I, like many, was annoyed about (a) so many 1#s missing, and (b) too many remixed versions. But as an album, it works well. And it sold by the million. Warners keeping the price down to that of a single CD for a "long play" release. EG.
At one point in late 1990, it was shifting over 300,000 copies a week. Literally. Not in "Toyah" land EG.
My presence in this thread is likely to be brief as I bought precisely none of the singles in that top 40, though I did have 6 of the top 40 albums.
I have one single. The Tina Turner one that I bought for a non album B-side. Have 19 of the top 40 albums though.
I have every single one of those CDs or 12s! Gino Latino’s Welcome is a total classic, not enhanced by its Paul Oakenfold mix.
Blue Pearl’s Naked was one of my rediscoveries of this month, with the System 7 and Soul Family Sensation CDs, all albums that passed me by at the time. The System 7 debut is particularly magnificent, which led to today’s purchase of the first Chapter and the Verse CD. Their leader, Aniff Cousins did the rap on Kirsty MacColl’s Walking Down Madison.
The Christians had a Top 10 hit here in the Netherlands with "Words". It peaked at number 5. By the way ... "Colour" is a very good album and one of my favorite albums of 1990.
It did! But then I'd already been shocked and disorientated by events during 1987 and 1988....so many acts just went down the dumper or disappeared. 1988 was really weird for that. No Madonna, Janet, HoJo, Nik, Paul Young, ABC, Thompson Twins (aside from a remix) - only the eventual appearance of Spandau and Duran felt like familiar ground. And even Spandau weren't sounding like themselves.

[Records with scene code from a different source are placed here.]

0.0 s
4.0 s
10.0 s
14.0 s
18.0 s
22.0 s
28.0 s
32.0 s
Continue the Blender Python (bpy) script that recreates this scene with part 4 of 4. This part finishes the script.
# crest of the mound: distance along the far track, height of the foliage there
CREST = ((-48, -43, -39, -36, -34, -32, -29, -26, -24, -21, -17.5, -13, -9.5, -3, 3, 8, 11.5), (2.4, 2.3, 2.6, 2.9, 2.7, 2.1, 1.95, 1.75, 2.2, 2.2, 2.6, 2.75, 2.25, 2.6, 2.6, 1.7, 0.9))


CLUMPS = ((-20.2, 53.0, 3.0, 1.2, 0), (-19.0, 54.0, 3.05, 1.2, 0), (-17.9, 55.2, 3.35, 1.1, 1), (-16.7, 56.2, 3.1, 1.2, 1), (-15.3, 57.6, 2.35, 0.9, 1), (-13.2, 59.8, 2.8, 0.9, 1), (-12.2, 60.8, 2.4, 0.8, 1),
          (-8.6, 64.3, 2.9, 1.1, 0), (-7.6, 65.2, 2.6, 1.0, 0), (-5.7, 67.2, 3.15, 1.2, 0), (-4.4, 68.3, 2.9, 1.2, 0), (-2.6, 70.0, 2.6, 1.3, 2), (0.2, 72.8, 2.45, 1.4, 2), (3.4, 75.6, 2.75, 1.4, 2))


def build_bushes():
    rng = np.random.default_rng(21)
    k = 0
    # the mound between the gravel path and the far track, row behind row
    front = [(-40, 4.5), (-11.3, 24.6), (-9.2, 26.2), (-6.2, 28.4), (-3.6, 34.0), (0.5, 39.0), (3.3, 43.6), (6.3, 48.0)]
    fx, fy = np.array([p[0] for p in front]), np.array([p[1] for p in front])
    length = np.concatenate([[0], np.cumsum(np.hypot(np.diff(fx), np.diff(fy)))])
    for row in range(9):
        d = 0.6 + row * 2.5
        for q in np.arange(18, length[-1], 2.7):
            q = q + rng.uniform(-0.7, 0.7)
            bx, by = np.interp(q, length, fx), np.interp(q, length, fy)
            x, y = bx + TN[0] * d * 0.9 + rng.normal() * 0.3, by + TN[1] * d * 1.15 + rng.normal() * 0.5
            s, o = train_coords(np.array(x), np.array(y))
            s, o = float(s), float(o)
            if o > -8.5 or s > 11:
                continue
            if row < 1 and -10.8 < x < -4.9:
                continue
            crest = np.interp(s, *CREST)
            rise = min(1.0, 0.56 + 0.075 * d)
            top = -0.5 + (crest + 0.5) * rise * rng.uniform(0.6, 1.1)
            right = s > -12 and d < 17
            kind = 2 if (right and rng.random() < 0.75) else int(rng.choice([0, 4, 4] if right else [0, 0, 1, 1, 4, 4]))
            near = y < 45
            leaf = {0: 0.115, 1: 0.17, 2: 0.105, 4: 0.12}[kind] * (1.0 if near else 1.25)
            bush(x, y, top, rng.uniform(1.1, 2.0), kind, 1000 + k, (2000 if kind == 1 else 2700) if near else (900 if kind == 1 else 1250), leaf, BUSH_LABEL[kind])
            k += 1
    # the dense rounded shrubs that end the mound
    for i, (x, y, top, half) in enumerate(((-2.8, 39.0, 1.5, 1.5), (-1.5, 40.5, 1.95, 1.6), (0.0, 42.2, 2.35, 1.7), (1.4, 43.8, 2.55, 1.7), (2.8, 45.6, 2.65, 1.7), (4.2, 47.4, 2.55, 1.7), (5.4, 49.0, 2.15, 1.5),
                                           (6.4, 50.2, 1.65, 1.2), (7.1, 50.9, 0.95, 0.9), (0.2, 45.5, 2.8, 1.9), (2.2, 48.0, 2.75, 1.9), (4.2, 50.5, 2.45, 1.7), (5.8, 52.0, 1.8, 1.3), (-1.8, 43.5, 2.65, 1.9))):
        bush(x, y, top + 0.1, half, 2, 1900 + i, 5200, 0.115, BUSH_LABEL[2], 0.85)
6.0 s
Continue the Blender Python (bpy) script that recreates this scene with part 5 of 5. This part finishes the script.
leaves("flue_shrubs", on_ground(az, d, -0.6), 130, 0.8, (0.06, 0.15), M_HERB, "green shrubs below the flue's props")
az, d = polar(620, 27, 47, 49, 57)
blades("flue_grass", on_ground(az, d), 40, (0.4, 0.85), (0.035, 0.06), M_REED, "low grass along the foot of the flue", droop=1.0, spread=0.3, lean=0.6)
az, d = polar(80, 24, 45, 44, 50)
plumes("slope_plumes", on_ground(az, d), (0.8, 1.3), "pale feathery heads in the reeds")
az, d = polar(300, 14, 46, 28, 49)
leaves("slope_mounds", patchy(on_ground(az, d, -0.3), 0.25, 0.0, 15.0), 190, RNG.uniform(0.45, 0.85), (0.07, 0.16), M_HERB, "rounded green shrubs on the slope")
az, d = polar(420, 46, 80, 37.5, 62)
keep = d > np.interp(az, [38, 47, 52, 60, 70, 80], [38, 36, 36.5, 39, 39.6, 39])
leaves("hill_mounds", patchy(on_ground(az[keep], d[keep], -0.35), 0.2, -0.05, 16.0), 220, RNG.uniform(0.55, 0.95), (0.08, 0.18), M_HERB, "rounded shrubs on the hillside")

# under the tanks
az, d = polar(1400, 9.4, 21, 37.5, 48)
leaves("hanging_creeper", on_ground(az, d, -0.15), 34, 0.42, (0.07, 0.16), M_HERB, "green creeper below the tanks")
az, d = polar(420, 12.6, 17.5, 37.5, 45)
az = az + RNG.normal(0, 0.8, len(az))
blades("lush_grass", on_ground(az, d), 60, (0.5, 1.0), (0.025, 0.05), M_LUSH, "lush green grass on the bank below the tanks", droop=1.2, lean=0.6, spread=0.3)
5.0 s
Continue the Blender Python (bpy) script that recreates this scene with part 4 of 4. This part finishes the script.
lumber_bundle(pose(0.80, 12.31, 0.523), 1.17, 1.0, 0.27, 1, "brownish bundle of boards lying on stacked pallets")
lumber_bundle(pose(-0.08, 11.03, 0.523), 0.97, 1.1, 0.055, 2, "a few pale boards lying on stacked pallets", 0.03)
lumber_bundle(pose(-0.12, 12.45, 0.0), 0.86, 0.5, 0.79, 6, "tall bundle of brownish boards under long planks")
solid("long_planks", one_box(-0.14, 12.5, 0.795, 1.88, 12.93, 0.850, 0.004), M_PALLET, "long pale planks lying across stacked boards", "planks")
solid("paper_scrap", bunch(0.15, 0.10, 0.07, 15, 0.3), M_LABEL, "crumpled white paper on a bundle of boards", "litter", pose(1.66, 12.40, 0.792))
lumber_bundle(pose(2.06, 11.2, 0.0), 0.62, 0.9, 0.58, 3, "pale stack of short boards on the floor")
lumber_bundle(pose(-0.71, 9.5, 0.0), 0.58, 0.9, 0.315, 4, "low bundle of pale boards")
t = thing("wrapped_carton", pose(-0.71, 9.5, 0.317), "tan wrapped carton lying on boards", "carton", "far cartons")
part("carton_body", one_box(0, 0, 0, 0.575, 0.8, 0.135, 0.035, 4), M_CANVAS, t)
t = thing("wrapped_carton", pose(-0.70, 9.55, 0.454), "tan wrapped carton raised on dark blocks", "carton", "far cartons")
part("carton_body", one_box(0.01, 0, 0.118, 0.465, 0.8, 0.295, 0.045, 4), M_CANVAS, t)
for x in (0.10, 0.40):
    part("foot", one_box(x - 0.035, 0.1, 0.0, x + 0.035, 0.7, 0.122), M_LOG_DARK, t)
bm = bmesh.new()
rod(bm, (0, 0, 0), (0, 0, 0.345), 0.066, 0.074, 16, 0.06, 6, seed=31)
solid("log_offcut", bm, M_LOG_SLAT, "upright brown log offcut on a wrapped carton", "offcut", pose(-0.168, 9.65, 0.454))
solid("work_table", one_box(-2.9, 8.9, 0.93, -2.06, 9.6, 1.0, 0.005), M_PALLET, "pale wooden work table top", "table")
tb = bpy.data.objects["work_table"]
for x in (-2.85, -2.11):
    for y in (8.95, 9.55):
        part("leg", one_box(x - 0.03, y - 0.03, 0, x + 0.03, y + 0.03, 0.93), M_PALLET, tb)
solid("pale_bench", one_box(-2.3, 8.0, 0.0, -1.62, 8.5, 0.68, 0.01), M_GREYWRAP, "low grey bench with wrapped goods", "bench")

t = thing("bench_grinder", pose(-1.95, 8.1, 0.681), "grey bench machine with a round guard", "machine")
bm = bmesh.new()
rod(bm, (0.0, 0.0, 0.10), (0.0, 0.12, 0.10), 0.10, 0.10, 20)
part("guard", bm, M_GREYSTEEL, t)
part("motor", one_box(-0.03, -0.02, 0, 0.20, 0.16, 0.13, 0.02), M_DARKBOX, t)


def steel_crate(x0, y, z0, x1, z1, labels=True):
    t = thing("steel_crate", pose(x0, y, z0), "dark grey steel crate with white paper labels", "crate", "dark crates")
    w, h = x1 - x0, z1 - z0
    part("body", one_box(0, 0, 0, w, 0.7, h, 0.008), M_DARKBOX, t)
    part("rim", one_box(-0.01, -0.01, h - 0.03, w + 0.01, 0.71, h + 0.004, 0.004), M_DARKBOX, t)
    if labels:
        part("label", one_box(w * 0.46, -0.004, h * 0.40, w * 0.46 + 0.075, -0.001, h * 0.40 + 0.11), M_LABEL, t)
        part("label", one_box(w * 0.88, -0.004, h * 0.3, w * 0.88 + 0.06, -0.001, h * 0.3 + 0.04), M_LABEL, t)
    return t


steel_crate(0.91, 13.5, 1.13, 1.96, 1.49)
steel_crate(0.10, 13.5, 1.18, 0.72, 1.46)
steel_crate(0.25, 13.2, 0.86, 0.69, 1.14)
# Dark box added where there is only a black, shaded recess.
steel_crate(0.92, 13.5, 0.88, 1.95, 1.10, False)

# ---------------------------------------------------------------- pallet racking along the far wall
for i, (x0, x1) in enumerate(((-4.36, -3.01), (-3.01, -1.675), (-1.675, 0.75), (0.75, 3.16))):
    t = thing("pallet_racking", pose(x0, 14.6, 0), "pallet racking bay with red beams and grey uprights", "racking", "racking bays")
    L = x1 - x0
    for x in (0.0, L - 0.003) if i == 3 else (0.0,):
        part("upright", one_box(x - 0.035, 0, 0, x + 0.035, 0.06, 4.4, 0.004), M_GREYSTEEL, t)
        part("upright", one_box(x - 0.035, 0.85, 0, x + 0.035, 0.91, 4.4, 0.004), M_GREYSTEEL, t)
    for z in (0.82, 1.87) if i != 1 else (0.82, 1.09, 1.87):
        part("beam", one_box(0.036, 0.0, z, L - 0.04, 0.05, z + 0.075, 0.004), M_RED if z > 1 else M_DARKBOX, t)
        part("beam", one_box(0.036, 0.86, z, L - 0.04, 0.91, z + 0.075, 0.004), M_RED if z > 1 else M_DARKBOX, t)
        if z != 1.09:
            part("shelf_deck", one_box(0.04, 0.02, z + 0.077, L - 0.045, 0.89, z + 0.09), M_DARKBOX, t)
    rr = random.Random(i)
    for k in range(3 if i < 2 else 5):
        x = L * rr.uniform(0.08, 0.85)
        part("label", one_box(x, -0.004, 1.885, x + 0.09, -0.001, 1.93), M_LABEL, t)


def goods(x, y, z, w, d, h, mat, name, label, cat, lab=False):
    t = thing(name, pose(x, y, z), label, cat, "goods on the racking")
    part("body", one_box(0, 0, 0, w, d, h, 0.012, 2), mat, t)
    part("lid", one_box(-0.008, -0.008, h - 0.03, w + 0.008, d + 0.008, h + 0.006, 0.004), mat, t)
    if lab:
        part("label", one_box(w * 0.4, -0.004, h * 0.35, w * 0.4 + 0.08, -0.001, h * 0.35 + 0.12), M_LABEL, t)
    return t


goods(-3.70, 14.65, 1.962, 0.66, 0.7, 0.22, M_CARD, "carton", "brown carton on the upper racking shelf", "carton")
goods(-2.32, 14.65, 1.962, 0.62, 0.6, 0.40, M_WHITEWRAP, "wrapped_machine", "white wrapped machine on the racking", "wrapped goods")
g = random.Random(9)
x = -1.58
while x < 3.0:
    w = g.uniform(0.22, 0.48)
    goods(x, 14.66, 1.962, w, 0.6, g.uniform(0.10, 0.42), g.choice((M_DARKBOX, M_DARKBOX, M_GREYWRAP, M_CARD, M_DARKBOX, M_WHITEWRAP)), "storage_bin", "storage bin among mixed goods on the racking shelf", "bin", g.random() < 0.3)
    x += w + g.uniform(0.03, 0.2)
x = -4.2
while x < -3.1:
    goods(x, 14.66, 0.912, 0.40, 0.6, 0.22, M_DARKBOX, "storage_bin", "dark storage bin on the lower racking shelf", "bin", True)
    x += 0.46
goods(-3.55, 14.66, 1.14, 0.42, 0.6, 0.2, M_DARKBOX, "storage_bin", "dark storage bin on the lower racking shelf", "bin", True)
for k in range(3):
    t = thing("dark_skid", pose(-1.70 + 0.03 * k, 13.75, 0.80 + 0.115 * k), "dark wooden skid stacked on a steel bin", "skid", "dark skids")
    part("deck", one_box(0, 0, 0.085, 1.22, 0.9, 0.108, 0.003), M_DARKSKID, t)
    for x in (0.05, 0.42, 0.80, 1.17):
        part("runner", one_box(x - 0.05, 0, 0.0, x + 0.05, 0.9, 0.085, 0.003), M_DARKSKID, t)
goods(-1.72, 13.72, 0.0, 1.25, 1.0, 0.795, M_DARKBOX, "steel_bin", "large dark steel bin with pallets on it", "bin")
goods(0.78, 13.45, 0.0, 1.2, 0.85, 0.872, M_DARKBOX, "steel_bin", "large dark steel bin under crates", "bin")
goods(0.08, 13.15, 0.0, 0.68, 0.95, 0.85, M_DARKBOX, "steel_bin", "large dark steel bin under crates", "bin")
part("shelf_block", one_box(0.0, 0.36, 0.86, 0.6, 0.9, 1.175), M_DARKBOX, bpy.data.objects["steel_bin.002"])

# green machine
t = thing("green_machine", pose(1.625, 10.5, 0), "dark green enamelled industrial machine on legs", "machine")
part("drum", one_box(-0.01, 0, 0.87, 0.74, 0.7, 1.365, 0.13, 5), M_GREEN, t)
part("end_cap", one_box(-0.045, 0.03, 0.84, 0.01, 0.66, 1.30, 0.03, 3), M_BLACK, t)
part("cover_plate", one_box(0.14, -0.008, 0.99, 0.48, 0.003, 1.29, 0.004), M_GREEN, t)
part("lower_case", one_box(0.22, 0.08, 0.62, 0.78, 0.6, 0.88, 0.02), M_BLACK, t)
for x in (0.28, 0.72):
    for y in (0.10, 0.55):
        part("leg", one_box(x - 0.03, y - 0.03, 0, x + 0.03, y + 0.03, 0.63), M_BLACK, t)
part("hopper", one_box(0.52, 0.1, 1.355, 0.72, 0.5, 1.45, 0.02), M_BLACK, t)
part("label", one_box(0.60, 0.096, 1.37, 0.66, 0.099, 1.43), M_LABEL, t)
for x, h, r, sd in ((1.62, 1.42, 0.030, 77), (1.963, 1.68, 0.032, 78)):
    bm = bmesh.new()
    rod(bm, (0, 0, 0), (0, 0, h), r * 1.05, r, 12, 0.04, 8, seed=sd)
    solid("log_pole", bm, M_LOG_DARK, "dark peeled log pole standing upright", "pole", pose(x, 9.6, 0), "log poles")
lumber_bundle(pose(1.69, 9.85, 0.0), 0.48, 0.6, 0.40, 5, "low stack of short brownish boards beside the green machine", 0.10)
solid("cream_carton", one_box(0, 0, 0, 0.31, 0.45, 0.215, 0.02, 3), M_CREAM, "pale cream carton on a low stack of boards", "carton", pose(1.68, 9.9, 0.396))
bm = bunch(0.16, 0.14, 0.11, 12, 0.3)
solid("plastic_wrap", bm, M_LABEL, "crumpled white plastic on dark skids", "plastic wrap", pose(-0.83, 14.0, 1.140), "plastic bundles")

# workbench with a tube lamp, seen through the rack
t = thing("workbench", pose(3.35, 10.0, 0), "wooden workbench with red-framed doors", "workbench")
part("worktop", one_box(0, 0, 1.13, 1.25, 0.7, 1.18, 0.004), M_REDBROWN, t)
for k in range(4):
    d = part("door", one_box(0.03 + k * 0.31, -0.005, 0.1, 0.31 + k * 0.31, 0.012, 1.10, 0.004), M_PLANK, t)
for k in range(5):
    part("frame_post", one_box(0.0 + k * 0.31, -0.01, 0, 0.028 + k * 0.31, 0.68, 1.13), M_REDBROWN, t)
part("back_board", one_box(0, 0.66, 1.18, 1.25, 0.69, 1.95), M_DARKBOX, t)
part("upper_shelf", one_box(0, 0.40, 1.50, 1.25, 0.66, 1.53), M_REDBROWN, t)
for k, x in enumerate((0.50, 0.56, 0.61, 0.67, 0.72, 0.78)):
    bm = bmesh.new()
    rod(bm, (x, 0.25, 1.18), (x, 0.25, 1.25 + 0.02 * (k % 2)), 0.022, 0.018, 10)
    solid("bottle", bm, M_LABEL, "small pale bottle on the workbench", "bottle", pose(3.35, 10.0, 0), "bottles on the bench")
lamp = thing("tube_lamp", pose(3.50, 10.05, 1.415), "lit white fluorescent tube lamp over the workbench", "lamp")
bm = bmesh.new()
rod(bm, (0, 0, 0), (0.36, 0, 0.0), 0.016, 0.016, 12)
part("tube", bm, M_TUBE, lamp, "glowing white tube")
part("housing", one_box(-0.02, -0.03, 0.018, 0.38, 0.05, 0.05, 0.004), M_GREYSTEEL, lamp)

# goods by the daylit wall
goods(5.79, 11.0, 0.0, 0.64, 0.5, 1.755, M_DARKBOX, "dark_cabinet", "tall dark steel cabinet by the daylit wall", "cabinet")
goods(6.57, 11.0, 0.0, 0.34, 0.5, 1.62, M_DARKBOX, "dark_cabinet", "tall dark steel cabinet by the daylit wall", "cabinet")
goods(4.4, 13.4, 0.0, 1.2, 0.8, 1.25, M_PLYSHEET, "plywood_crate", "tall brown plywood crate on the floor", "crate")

EG.
I was a massive Madonna fan in 1990 and was infuriated that The Immaculate Collection wasn't a straight greatest hits compilation. I've made my peace with it over the last few years because I've treated it like a remix album and can appreciate that it's a time capsule of 1990: a snapshot of where Madonna was at artistically (and where pop music was at stylistically) at a very particular point in time. It still bugs me that there are tens of millions of people who think the versions on Immaculate are the originals, but I'm working through that...
So I see you have moved on to the 90s. Not a great decade for pop music IMHO, but by the mid-late 90s there was certainly a lot of interesting things happening in the UK with the arrival of so-called brit pop, very much known for its headlining acts, but while all this was going on, there were also bands left on the margins who crept into the Top-40 once in a while, but really deserved a lot more attention.
The early 90s were a boon for indie acts. Finally, they began to get higher chart peaks (albums and singles). Partly due to a weakening market, partly due to their increasing fanbase power, partly because alternative music in general was becoming the in-thing. In the mid-80s, it would have been almost unthinkable for: The The to have a #2 album Pixies to debut at #3 with a new album Sisters of Mercy to enter the UK Singles Top 40 at #3 ...and so on. It did feel as though the 90s made a point of ditching as much 80s trappings as possible. Everyone wanted to grunge up their sound and image. In the late 80s, pop acts wanted to do a George Michael. In the early 90s, rock bands wanted to do an Achtung Baby. EG.
The 90s for me were punctuated by moments of brilliance, but as a decade I don't look back on it with as much affection as I do the 80s. I like about a dozen singles in the Top 100 chart posted earlier but it's a very far cry from, say, 1982 or 1984. The shift back to rock in the 90s was not something I welcomed, but fortunately some of it contained clear echoes of the 70s and 80s and that made it easier for me to embrace. Without Britpop, I would've retreated back to my 80s record collection much earlier than I did. I loathed grunge then and find it completely unlistenable now.
.....and you have just (unintentionally ?) mentioned the name of one band that made the 90s a little more tolerable overall......
Three favourites in these reviews - the brilliant "Nothing Ever Happens", KLF house classic "Last Train To Trancentral" and Sinead's "Nothing Compares 2 U" KLF are probably better known though for burning a million pounds
I'll enjoy this thread!!! So many singles and albums I know already looking at what's been posted!!! Just starting work...will try and post a bit tonight....later. Good stuff all.....
I have 24 of those albums so was obviously still buying lots of charting records. That would start to change around 1991-1992, I think.